Parler en classe d’une façon vivante, non techniciste, des textes, de ce qu’ils disent, de ce qu’ils enseignent, est peut-être un fil solide pour retrouver aujourd’hui des amateurs, demain des professeurs.
En revanche, tant que des garçons et des filles de seize ans se tueront à identifier les points de vue dans Manon Lescaut sans produire de réflexion sur la passion au XVIIIe siècle, tant qu’ils se croiront jugés sur le repérage d’analepses et d’ellipses chez Flaubert ou Maupassant, tant qu’un sonnet sera étudié dans « l’argumentation », alors il ne faudra pas s’étonner d’un tarissement durable des inscriptions en fac de lettres.
Invitez seulement un écrivain dans vos classes, discutez avec lui, lisez avec lui, et l’enseignement du français, peut-être, retrouvera une raison d’être.

Pascal Caglar

Pascal Caglar
Pascal Caglar

2 commentaires

  1. Ce qui vaut pour la littérature est transposable au domaine de la langue. La nouveauté en grammaire structurale, puis transformationnelle, puis en grammaire de texte a consisté trop souvent à charger la mémoire d’un jargon de plus en plus encombrant. La méthode se développait en deux temps : apprends et applique. Je force à peine les traits. Or le fait d’étiqueter, d’identifier ne signifie pas pour autant que l’on a une vision meilleure du fonctionnement de son propre système.
    Les élèves ont changé. Sans doute. Mais renouveler les contenus est loin de suffire. Il faut changer aussi les modalités d’intervention en classe ou plutôt… avec la classe : faire en sorte que l’élève devienne acteur de ses découvertes, sans avoir le sentiment de subir. Le rôle du professeur serait-il d’accompagner ? Surtout pas. Face aux outils actuels de l’Internet, il est le recours par excellence, celui qui a su créer une demande, soulever des hypothèses et guider une découverte qu’il a prévue étape par étape. Sans quoi la grammaire devient vite (comme le reste) une galère.
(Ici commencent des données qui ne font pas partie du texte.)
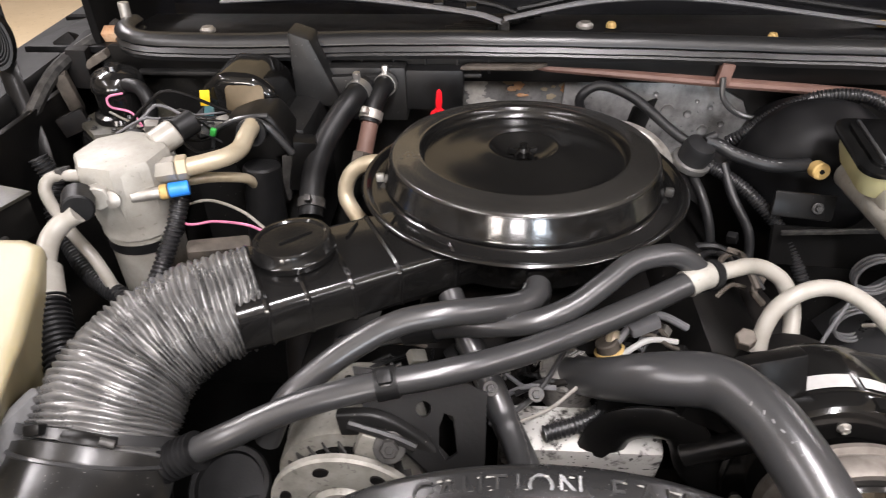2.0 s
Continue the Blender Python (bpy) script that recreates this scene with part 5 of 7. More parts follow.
sh = thing("suction_hose", (-0.3, 0.58, 0.95), "long black air conditioning suction hose with crimped ferrules", "hose")
SH = [(-0.062, 0.697, 0.983), (-0.119, 0.667, 0.973), (-0.173, 0.637, 0.968), (-0.227, 0.606, 0.968), (-0.284, 0.580, 0.970), (-0.345, 0.566, 0.965), (-0.406, 0.554, 0.951), (-0.462, 0.536, 0.932), (-0.500, 0.530, 0.912)]
part("hose", tube(SH, 0.0113, 80, 20), "rubber", sh)
part("ferrule", tube([(-0.074, 0.6915, 0.980), (-0.062, 0.698, 0.983), (-0.052, 0.7035, 0.982)], 0.0130, 16, 20, rfun=lambda k, u: 0.975 if k % 4 == 2 else 1), "alloy", sh, "pale crimped metal ferrule")
part("collar", tube([(-0.052, 0.703, 0.982), (-0.045, 0.707, 0.980)], 0.0145, 6, 20), "rubber_dull", sh)
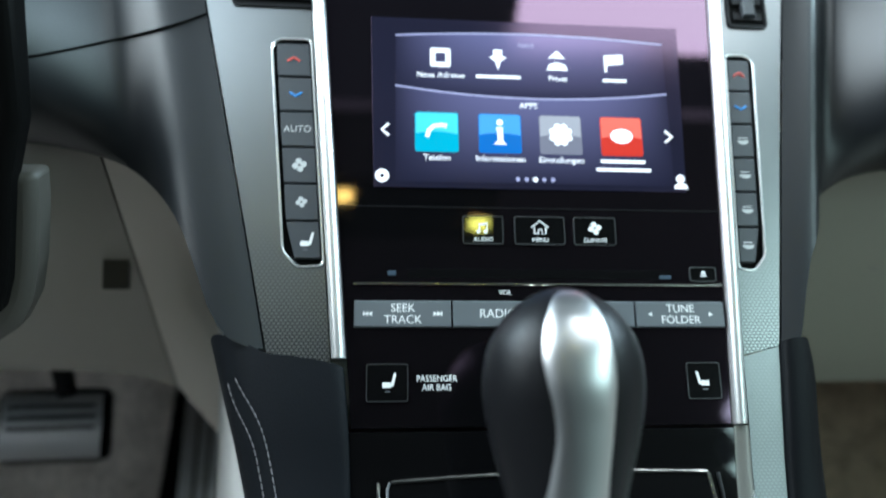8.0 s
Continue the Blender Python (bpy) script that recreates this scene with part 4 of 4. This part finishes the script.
# upper row of shortcuts
for x, word, wide in ((-0.0473, "Neue Adresse", 0), (-0.0178, "", 0.0115), (0.0130, "Privat", 0), (0.0430, "", 0.0062)):
    v = 0.1830
    if word:
        text("caption", word, 0.0042, SP(x, 0.1733, W), WHITE, screen)
    else:
        part("caption", flat([(x - wide, 0.1724), (x + wide, 0.1724), (x + wide, 0.1742), (x - wide, 0.1742)], STACK, W), WHITE, screen)
    if x < -0.04:
        part("shortcut_icon", band(rounded(x - 0.0052, x + 0.0052, v - 0.0052, v + 0.0052, 0.001), [(0, W), (0, W + 0.0003), (-0.0026, W + 0.0003), (-0.0026, W)], STACK), WHITE, screen)
    elif x < 0:
        part("shortcut_icon", flat([(x - 0.0016, v - 0.0010), (x - 0.0045, v + 0.0012), (x - 0.0022, v + 0.0022), (x - 0.0024, v + 0.0055), (x + 0.0024, v + 0.0055), (x + 0.0022, v + 0.0022), (x + 0.0045, v + 0.0012), (x + 0.0016, v - 0.0010), (x, v - 0.0058)], STACK, W), WHITE, screen)
    elif x < 0.03:
        part("shortcut_icon", flat([(x - 0.0055, v - 0.0050), (x + 0.0055, v - 0.0050), (x + 0.0045, v - 0.0020), (x + 0.0012, v - 0.0005), (x - 0.0012, v - 0.0005), (x - 0.0045, v - 0.0020)], STACK, W), WHITE, screen)
        part("shortcut_icon", flat([(x - 0.0045, v + 0.0018), (x + 0.0045, v + 0.0018), (x, v + 0.0062)], STACK, W), WHITE, screen)
    else:
        part("shortcut_icon", flat([(x - 0.0050, v - 0.0050), (x - 0.0038, v - 0.0050), (x - 0.0034, v - 0.0012), (x + 0.0050, v - 0.0002), (x + 0.0050, v + 0.0052), (x - 0.0050, v + 0.0045)], STACK, W), WHITE, screen)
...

  2. Je vous rejoins en partie, le plaisir est effectivement dans la rencontre, l’étonnement, l’admiration que peuvent susciter œuvres littéraires et contemporaines. La crise des vocations est sans doute aussi imputable aux médias qui renvoient une image détestable de notre profession. Peut être aussi faut-il chercher du côté de la réception (les élèves), zapping et moyens de communications divers ont créé une nouvelle humanité qui supporte mal d’échapper, ne serait-ce que quelques minutes, à l’interactivité : or l’acte même de lire suppose une disposition à l’écoute, au silence, à l’accueil dont une majorité de collégiens et de lycéens sont dépourvus.
    Merci pour votre réflexion un peu nostalgique mais certainement pertinente.